The Grand Court on Thursday set 11 December to hear a constitutional challenge to government’s 2011 decision to close a section of West Bay Road.
Justice Alexander Henderson allowed the challenge to that 19-month-old decision to proceed, as Mourant Ozannes lawyers for the Cayman Islands attorney general announced the administration was dropping efforts to throw out the case.
At the end of a 90-minute hearing, Justice Henderson acceded to a three-day slot after court officers granted the mid-December days for arguments in the case, likely to rely on testimony both from West Bay residents and top government officials, including Attorney General Sam Bulgin.
“You have probably received information that the application to strike out has been withdrawn,” Mourant attorney Hector Robinson told the court, affirming the previous day’s decision by the attorney general to contest the late-February challenge by West Bay’s Concerned Citizens group.
“The conduct will revert after today to the attorney general’s chambers,” he said, indicating Mourant would withdraw from the defence.

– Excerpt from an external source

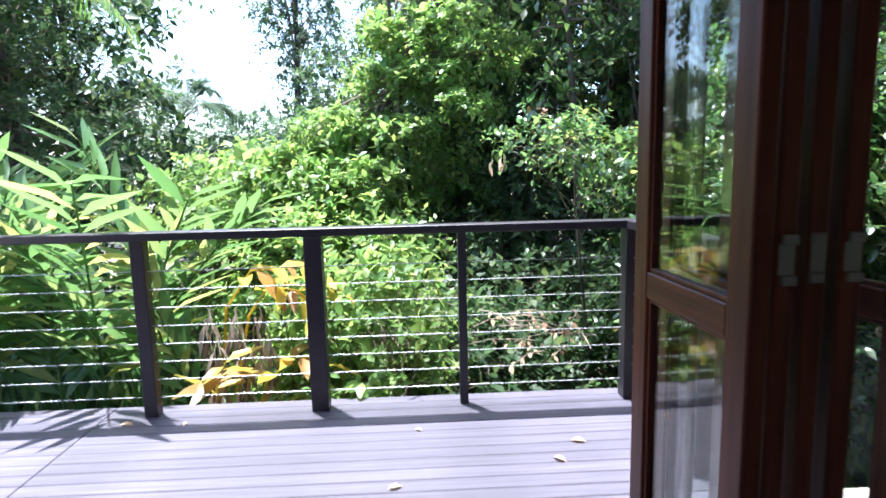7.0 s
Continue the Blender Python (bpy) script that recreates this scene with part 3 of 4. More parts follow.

He did not elaborate on government’s decision to drop opposition to the courtroom battle, saying only that “we have seen quite a bit of documentation. There are a number of issues about the decision-making process, which were impugned in the claim,” he said.
The original 25 February writ, filed by Concerned Citizens’ Alice Mae Coe, Annie A. Multon, Ezmie Smith and Betty R. Ebanks, accused the governor, the attorney general, the ministry of works and the National Roads Authority of violating both constitutional and common law by granting rights-of-way on West Bay Road – and transferring authority for the land – to the ForCayman Investment Alliance, a Dart Realty-government public-private partnership.
The ForCayman Investment Alliance plans for the area include closure of 4,000 feet of road parallel to Public Beach, easing Dart’s expansion of nearby commercial and recreational facilities, and reconstruction of the old Marriott Courtyard. The project has already extended to completion of new roads in the vicinity.
Justice Henderson created a timetable prior to the 11 December hearing, ordering amendments to the original petition by 8 September, setting a schedule for exchanges of documents, evidence, skeleton arguments, replies, witness lists and case authorities starting 25 August and ending 6 December, immediately prior to opening arguments.
He would convene a case-management conference during the first week of October, he said, ensuring the schedule’s integrity.
“This is a reasonably complex matter,” he warned, citing urgent “public interest” in a quick resolution and worrying aloud “if Cabinet secrecy would be an issue” under the attorney general.
Mr. Robinson was unable to reassure the court, saying “I don’t know”, indicating the issue might arise, but concluding that “we’ll know more as we move forth”.
Attorney for the citizens group, Irvin Banks, anticipated his arguments would rely on Cayman heritage rights, based on oral tradition, common law and prescriptive rights, adducing evidence on the testimony of “five or six witnesses”, including the four plaintiffs.
He anticipated an opening address between “two hours and three hours”, and asked for a full day to complete his presentation. “We can probably do it fairly quickly,” Mr. Banks said.
Mr. Robinson said he had seen “quite a bit of documentation”, and would seek more, asking Justice Henderson for “the better part of four days” to complete arguments and a full week to resolve the matter.
Denying the request, Justice Henderson said “there is some priority to this the matter”, observing no injunctions had stopped further development at the site and wondering about “public concern that this be dealt with quickly”.
Speaking after Thursday’s adjournment, both Ms Multon and Ms Ebanks said the four plaintiffs were satisfied by the court’s decision, and looked forward to December.
“We are pleased with the outcome,” the pair agreed. “They removed the motion to strike out [the 25 February writ] because they see we have a good case.
“They see we have eight strong legs to stand on,” Ms. Multon said.